After passing his final examinations in 1953, Guevara spent time in Bolivia and Guatemala, where in May 1954 he witnessed the CIA-sponsored coup that toppled Guatemala's leftist government. (While in Guatemala he acquired the nickname Che, which is Argentine slang for “Hey, you.”) These experiences transformed him into an ardent Marxist. Expelled from Guatemala in the aftermath of the coup, he soon traveled to Mexico City, by now determined to become a revolutionary.

There, in 1955, Guevara met Fidel Castro, who had already made one abortive attempt to overthrow the Batista regime in Cuba. The two men became close friends, and when Castro and his ragtag band of rebels returned to Cuba in December 1956, Guevara went with them. He became Castro's second-in-command, and his ideological fervor and tactical theories (made famous in his 1960 book, La Guerra de Guerrillas, or Guerrilla Warfare) shaped the Cuban Revolution. In January 1959, Castro and his followers overturned the Batista regime. Guevara spent five years in Cuba, where he took charge of economic development. Guevara's unbending radicalism and hard-line anti-American views soon irritated Cuba's Soviet supporters, and a rift grew between Guevara and Castro. In 1965, a frustrated Guevara left Cuba, hoping to inspire Cuban-style revolutions in other third world countries.

The main tenets of Guevara's revolutionary theory held that a foquista or foco (focal point) of hardened guerrillas operating in the countryside should be used to crystallize opposition to a ruling regime among the peasantry; by this method, a very small number of actual fighters could mobilize opposition without needing to confront the state military head on. Looking for a suitable country to try to repeat his success, he and a small band of supporters traveled first to the Democratic Republic of Congo, which was then in the midst of a civil war. Guevara found the Congolese guerrillas undisciplined and ineffectual, and after six months he left the country. After a brief stop in Cuba, in March 1966 he traveled incognito to Bolivia to attempt another revolution.

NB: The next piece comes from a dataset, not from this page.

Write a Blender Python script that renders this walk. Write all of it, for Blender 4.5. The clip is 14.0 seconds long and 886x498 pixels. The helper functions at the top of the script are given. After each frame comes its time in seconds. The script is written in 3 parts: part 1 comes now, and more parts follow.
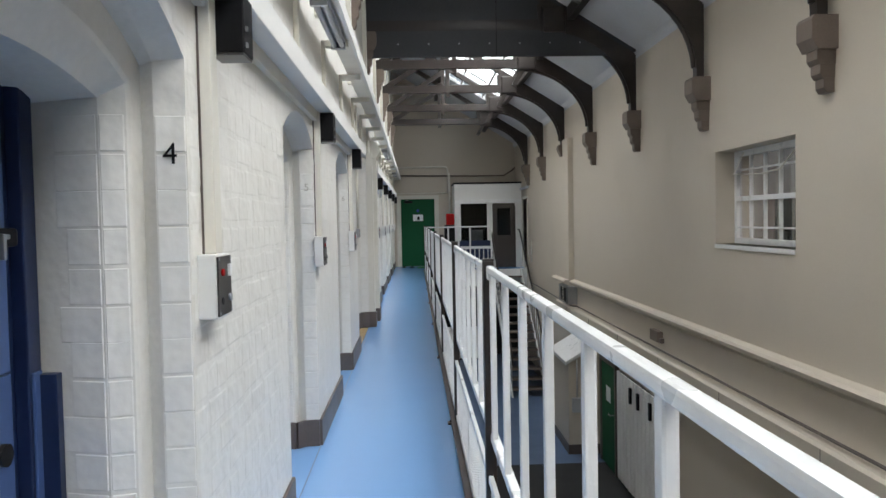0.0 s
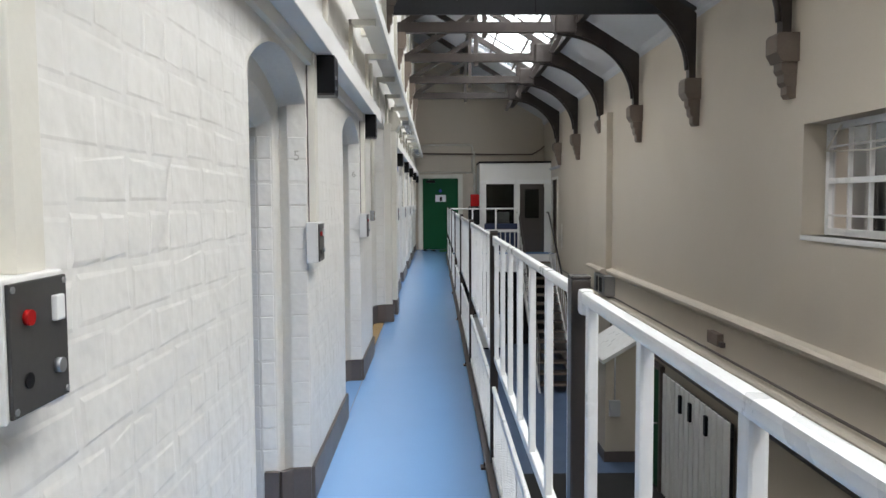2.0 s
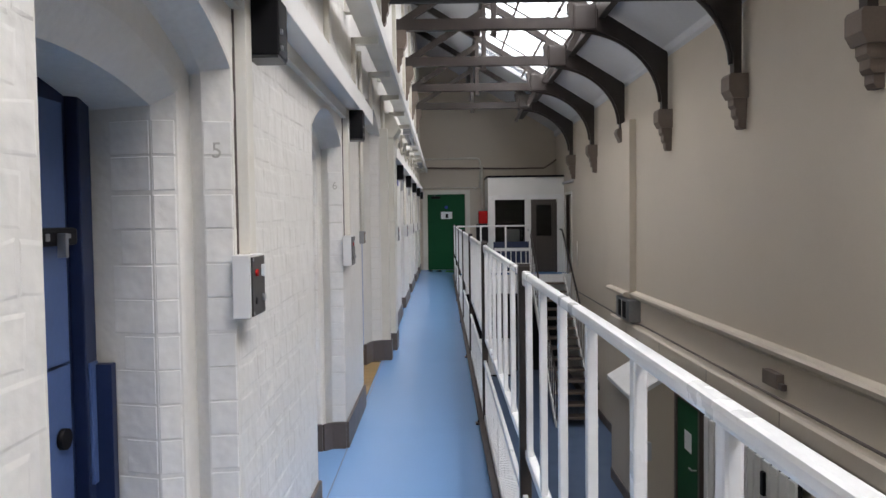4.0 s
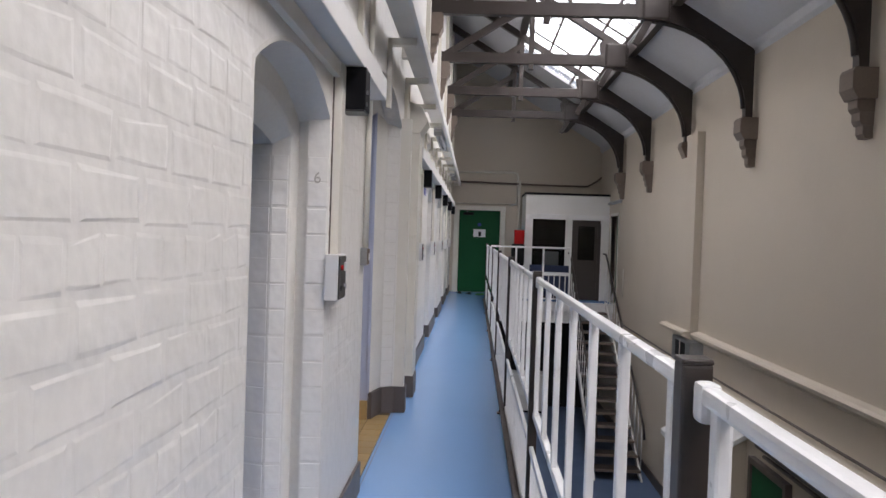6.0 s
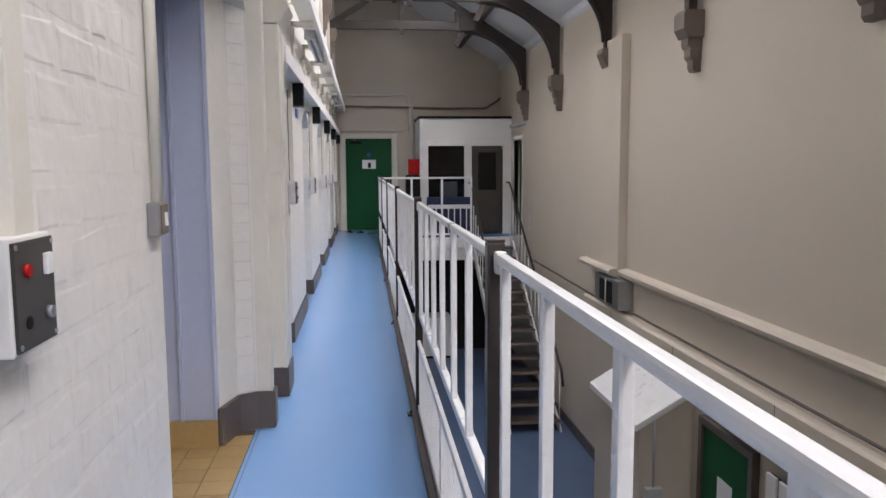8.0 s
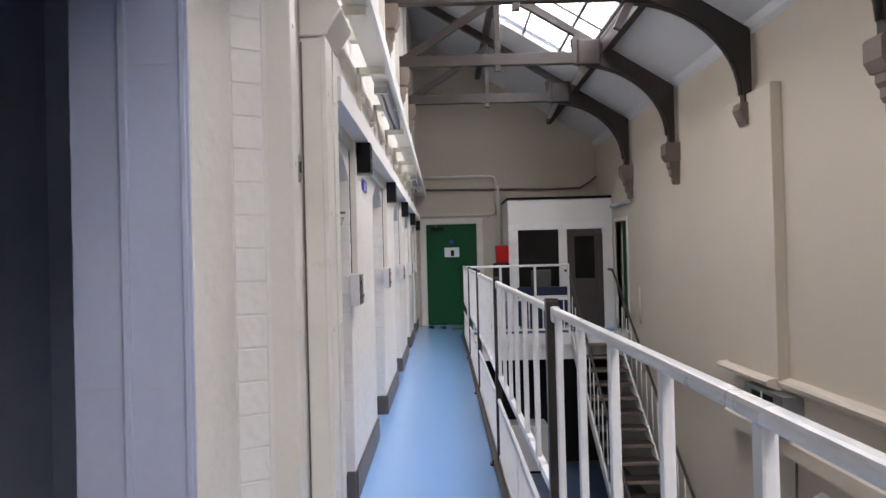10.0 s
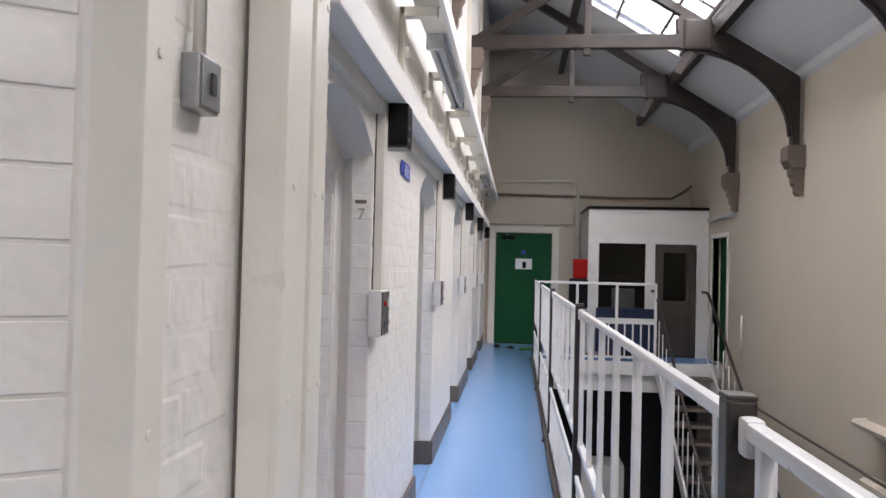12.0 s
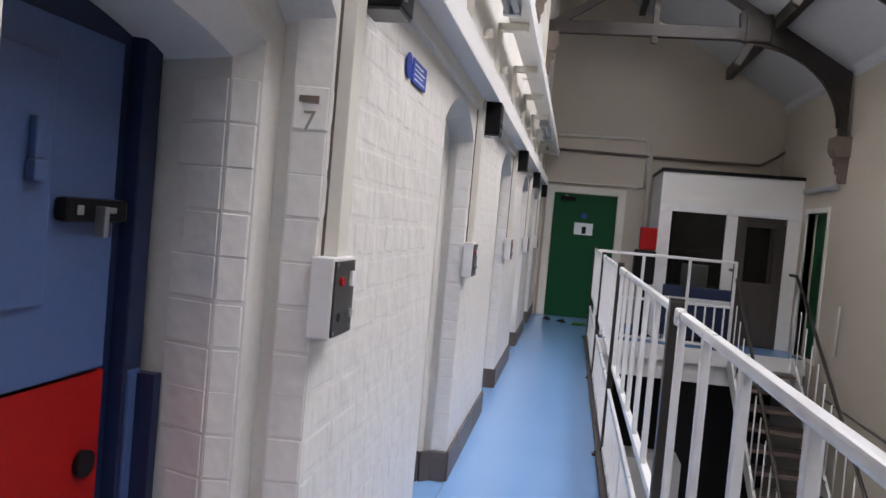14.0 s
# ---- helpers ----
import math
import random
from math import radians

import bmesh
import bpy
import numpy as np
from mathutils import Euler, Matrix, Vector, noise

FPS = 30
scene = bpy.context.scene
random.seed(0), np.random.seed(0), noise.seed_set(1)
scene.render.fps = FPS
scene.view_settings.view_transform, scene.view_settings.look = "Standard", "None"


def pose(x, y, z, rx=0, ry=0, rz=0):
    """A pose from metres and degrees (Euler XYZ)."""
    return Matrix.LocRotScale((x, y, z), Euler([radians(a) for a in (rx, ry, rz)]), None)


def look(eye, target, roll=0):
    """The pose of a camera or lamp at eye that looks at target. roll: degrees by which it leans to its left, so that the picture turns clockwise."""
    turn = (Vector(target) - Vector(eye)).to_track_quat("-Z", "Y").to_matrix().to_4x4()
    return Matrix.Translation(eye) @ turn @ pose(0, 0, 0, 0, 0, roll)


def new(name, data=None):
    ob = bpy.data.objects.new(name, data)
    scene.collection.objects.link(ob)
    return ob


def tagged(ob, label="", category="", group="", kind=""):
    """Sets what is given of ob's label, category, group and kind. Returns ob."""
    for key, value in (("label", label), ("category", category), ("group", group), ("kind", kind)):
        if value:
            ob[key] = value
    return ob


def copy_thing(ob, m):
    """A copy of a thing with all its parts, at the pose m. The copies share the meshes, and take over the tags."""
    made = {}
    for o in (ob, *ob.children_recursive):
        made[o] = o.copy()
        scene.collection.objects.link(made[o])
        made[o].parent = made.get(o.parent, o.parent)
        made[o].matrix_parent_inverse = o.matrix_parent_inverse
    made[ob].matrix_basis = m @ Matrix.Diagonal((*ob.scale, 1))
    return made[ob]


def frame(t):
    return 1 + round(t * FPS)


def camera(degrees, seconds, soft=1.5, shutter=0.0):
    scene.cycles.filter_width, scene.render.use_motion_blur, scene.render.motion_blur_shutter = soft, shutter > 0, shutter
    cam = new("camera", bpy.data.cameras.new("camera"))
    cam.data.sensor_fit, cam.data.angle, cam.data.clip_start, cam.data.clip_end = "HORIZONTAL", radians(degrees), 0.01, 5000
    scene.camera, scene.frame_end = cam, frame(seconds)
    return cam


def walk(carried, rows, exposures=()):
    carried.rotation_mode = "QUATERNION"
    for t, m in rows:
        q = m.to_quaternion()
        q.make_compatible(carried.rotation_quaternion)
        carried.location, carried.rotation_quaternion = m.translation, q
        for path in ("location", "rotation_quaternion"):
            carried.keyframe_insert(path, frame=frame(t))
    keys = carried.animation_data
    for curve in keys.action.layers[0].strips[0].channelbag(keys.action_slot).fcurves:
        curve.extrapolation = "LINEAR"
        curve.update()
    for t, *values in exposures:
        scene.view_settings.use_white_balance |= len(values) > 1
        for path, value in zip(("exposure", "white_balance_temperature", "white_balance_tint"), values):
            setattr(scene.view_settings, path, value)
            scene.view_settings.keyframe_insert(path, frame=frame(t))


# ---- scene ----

Bolivia, too, would prove unripe for revolution. Both the local peasantry and the Bolivian Communist Party were suspicious and resentful of Guevara and his Cuban guerrillas; Guevara's asthma began to trouble him, and he spent long periods incapacitated and unable to organize his troops. Desperate, Guevara made a number of tactical errors that put the Bolivian Army on his scent; as the Bolivian mission began to seem more and more futile, even Castro dropped his support. In October 1967, Guevara was captured and killed. Fearful that news of his death would spark massive unrest, the Bolivian authorities buried him in an unmarked grave; his remains were finally recovered and transported to Cuba in 1997.